By 1975, the firm had abandoned letterpress printing and decided to focus entirely on publishing. The early lists set the tone for the company's focuses, concentrating primarily on fiction, biography, photography, the history of printing and the graphic arts, and children's books. Over the next thirty years, a number of series were created. The Nonpareil Books collection, which now numbers over a hundred titles in print, brings back neglected works; over its life the series has revived books by writers such as Donald Hall, William Maxwell, Francis Steegmuller, George Orwell, Laurie Lee, Will Cuppy, Flora Thompson and Gerald Durrell. The Verba Mundi series concentrates on translations of foreign fiction and has included the work of Dino Buzzati, Robert Musil, Georges Perec, J.M.G. Le Clézio and Patrick Modiano. The Imago Mundi series of finely printed illustrated books, primarily photography, has promoted work by artists such as Paul Caponigro, George Tice, Angus McBean and Jean Cocteau. The small-format Pocket Paragons concentrate on illustrated books by authors and artists including Marie Angel, William Heath Robinson, Lotte Jacobi and Margaret Bourke-White. Godine's children's list includes authors and illustrators such as William Steig, Mary Azarian, Barbara McClintock, Joe McKendry and Edward Ardizzone. Every year the firm issues between twenty and forty new titles and also reprints roughly the same number.

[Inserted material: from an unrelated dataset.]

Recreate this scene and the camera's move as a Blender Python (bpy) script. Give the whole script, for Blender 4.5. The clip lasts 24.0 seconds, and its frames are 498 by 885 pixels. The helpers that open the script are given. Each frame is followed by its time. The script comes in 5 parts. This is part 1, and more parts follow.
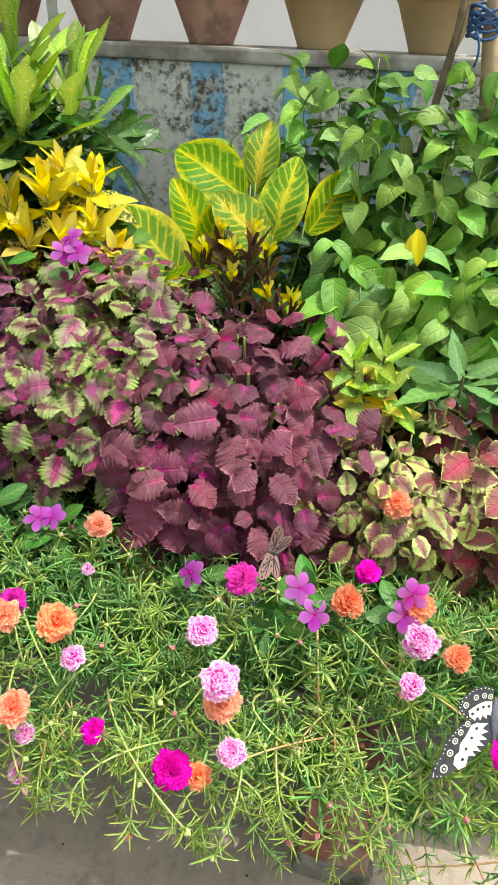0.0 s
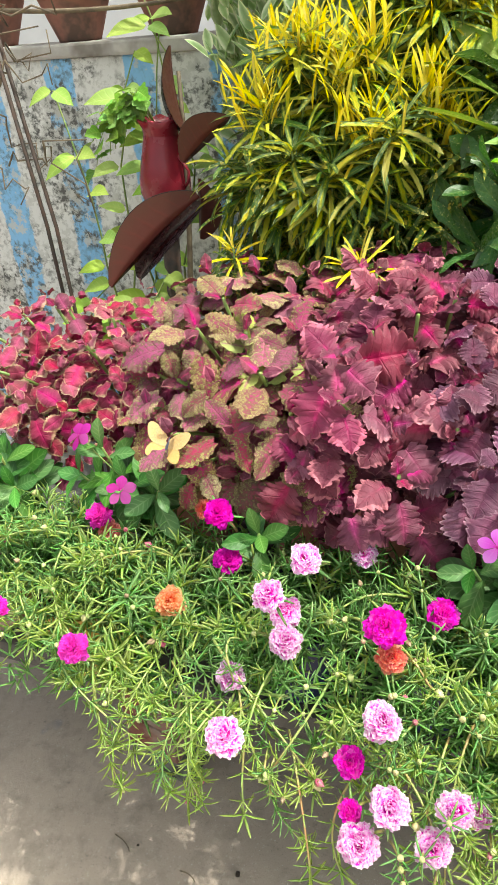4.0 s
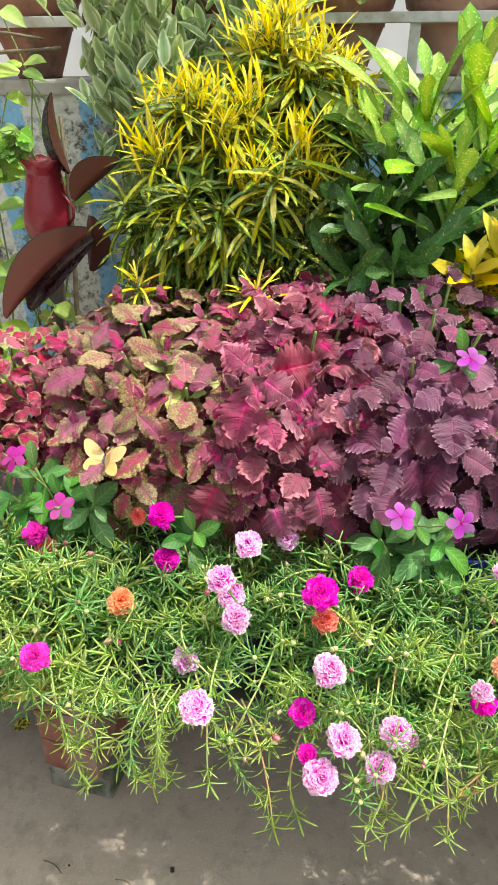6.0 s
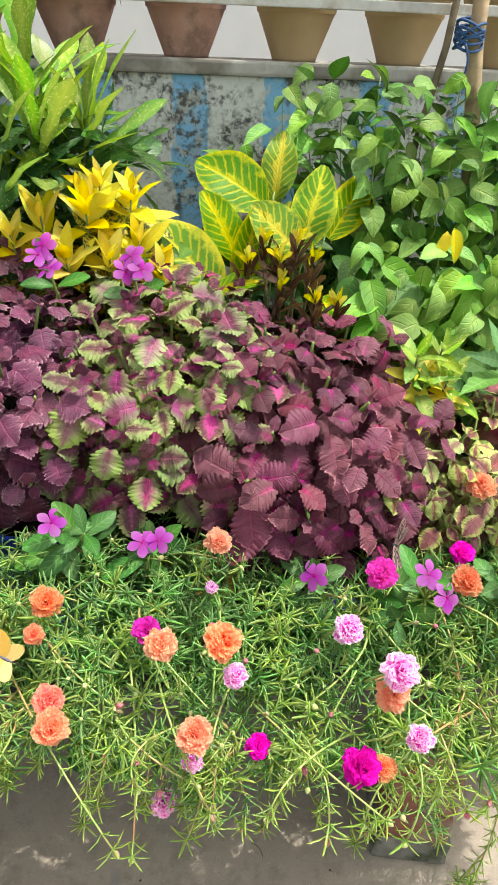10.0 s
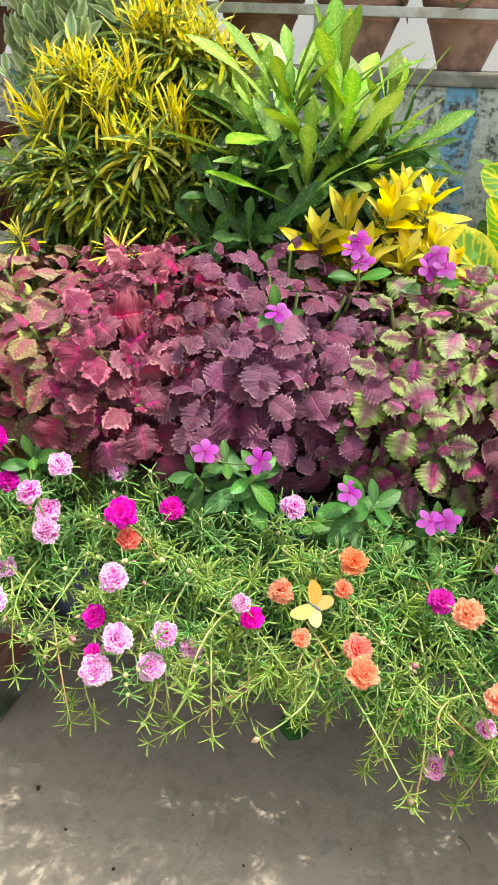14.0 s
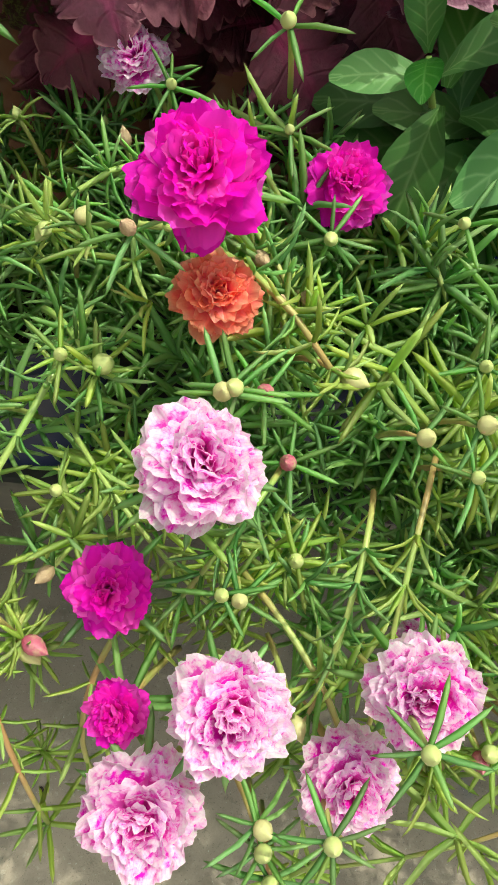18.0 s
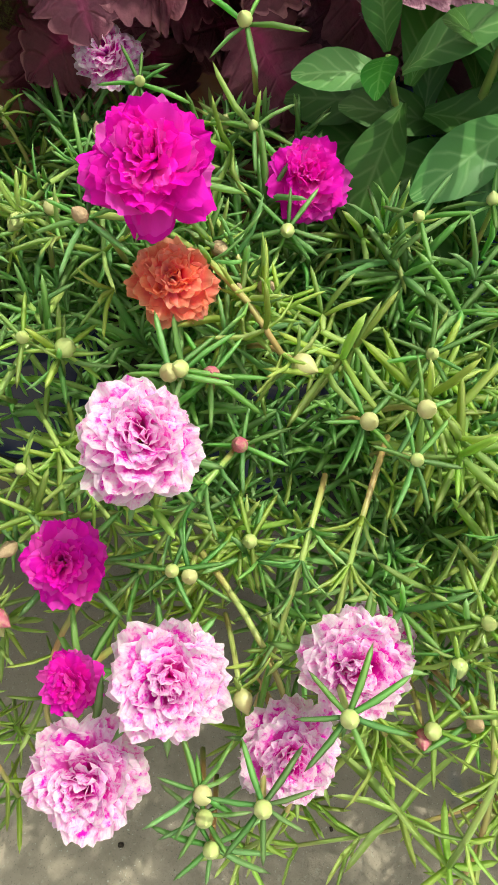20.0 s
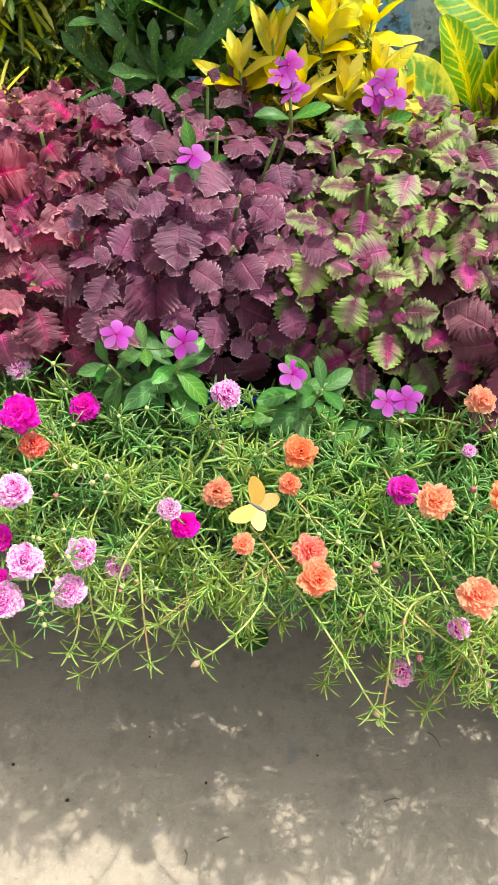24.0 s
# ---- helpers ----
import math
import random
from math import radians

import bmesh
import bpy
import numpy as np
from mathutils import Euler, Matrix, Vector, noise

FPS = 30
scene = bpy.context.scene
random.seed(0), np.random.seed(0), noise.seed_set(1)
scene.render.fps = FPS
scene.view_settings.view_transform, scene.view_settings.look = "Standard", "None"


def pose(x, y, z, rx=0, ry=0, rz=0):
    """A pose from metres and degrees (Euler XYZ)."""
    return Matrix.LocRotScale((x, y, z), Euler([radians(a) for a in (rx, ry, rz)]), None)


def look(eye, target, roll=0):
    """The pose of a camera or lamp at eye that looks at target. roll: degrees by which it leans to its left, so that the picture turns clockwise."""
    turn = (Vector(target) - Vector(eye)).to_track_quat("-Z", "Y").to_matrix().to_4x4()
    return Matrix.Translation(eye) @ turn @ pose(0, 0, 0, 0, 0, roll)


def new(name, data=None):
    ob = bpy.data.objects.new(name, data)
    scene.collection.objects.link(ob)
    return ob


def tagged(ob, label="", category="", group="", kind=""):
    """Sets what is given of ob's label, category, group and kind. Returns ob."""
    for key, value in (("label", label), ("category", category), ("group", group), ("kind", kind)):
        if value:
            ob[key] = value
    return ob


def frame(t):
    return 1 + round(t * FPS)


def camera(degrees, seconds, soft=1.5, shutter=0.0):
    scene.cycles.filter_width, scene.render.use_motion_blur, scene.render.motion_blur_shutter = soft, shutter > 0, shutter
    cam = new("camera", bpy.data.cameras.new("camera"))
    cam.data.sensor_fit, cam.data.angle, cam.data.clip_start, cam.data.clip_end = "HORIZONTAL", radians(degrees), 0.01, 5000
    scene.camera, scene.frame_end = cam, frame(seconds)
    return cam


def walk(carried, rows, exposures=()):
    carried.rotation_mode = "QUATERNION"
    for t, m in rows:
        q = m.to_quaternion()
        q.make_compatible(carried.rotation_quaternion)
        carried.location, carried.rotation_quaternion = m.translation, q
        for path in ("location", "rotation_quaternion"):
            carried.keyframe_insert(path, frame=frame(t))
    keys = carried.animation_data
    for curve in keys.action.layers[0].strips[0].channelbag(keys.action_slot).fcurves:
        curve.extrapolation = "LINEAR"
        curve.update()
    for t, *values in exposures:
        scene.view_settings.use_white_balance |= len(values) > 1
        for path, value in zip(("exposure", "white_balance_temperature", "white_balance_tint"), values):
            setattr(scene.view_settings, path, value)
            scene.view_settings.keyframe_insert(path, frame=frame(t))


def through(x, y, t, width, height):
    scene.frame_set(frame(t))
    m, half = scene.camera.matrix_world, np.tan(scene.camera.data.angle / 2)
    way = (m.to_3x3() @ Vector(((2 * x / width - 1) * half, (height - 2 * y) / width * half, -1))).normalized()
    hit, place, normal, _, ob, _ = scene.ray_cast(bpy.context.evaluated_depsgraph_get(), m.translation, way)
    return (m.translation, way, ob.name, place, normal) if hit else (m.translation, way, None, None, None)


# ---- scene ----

As of 2009, the company had 700 volumes in print.
Both the press and its authors have won awards over the years, including the W.A. Dwiggins Award in 1984, the Boston Globe Literary Press Award in 1987, and the first New England Booksellers Annual Award in 1989. Two authors published by Godine have been awarded the Nobel Prize for Literature: J.M.G. Le Clézio and Patrick Modiano. Le Clézio's book The Prospector appeared in 1993 as the first book in Godine's Verba Mundi imprint. Godine published Le Clézio's novel Désert in spring 2009, and also released a 2013 translation of Le Clézio's The African.
Flora Thompson's Lark Rise to Candleford, reissued by Godine in 2008 as part of its Nonpareil imprint, was the basis for a BBC television series that aired on PBS in the United States with marketing tie-ins between the series and Godine's book.
In 2002, John Martin sold the rights, remaining stock, and backlist of certain titles for Black Sparrow Press to the Godine firm. This did not include Black Sparrow's most popular authors, however: Charles Bukowski, John Fante, Wyndham Lewis, and Paul Bowles. Since that time, the editors at Godine have added authors Eddie Chuculate, Kenneth Burke, Daniel Fuchs, and Linda Bamber to the Black Sparrow imprint; brought several titles by Charles Reznikoff back into print; and continued to publish and republish existing Black Sparrow authors such as Wanda Coleman and Lyn Lifshin.